O alemão Gerhard Schröder desafiou a norma, fez as reformas necessárias e perdeu as eleições. Mas esse foi o capital que permitiu a actual fortuna da chanceler Merkel. Escrevia há dias um jornal italiano: "Suceder a uma Thatcher é o sonho de toda a esquerda europeia."
Concentrar fogo sobre os políticos é algo injusto, anota o filósofo espanhol Manuel Cruz. Os políticos ocupam-se da "pequena política" e recusaram-se ver chegar a crise. "Cada país tem os políticos que merece. Mas, por acaso, os nossos banqueiros, juízes, jornalistas, professores universitários, etc., etc., serão também aqueles que merecemos?"

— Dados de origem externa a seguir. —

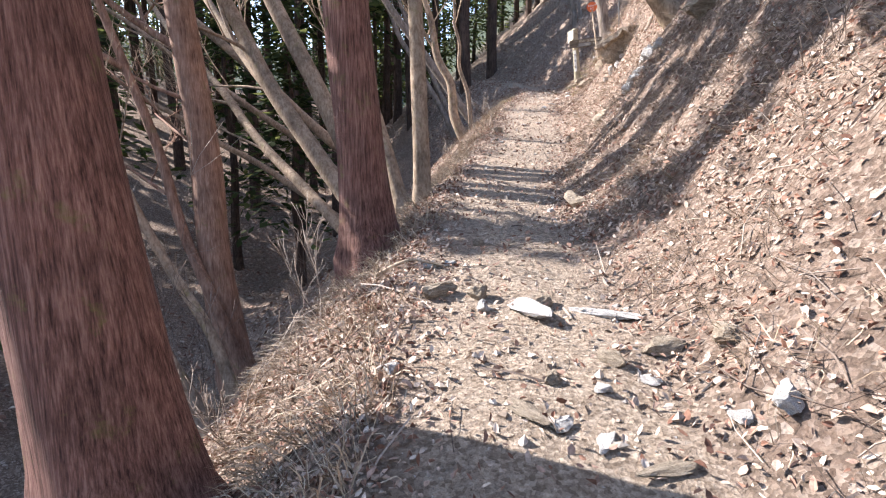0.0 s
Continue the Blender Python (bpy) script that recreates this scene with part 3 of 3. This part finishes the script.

A Itália continua a ser o caso paradigmático da irresponsabilidade da "casta política" mas também da demissão da elite. Há mais de uma década que soam os alarmes: estagnação, perda de competitividade, declínio demográfico, inacção, deslegitimação do sistema político. Vem a seguir a ressaca. Explica o politólogo Piero Ignazi: "Sob a pressão da queda da bolsa, da explosão da dívida, da fuga dos investimentos, os sistemas democráticos revelaram a sua fraqueza noutra vertente - a política." E eclode a "antipolítica". Sem partidos, não há democracia representativa. Mas eles tornaram-se meras máquinas de disputar eleições e proteger clientelas: pagam agora o preço - a deslegitimação.
A lista dos "doentes"
O "grillismo" não tem a ver com austeridade. "O sucesso extraordinário de Grillo é apenas o último e mais potente grito de protesto contra um sistema político malsão que se arrasta há muitíssimos anos" e remonta à década de 1990, escreve o escritor italiano Alexander Stille.
Aproxima-se entretanto nova conjuntura crucial. A Comissão Europeia fez uma nova lista dos "doentes" da UE. Deixemos Portugal, Grécia, Irlanda e Chipre. A Espanha e a Eslovénia apresentam desequilíbrios "excessivos". E o elenco dos casos de desequilíbrios "sérios" é bem longo: Itália, Bélgica, Bulgária, Dinamarca, França, Malta, Hungria e mesmo as virtuosas Holanda e Finlândia. O quadro abre uma "janela" para repensar o modelo da austeridade: corrigi-lo ou agravá-lo. É mais uma rara oportunidade para a política - é para isso que serve.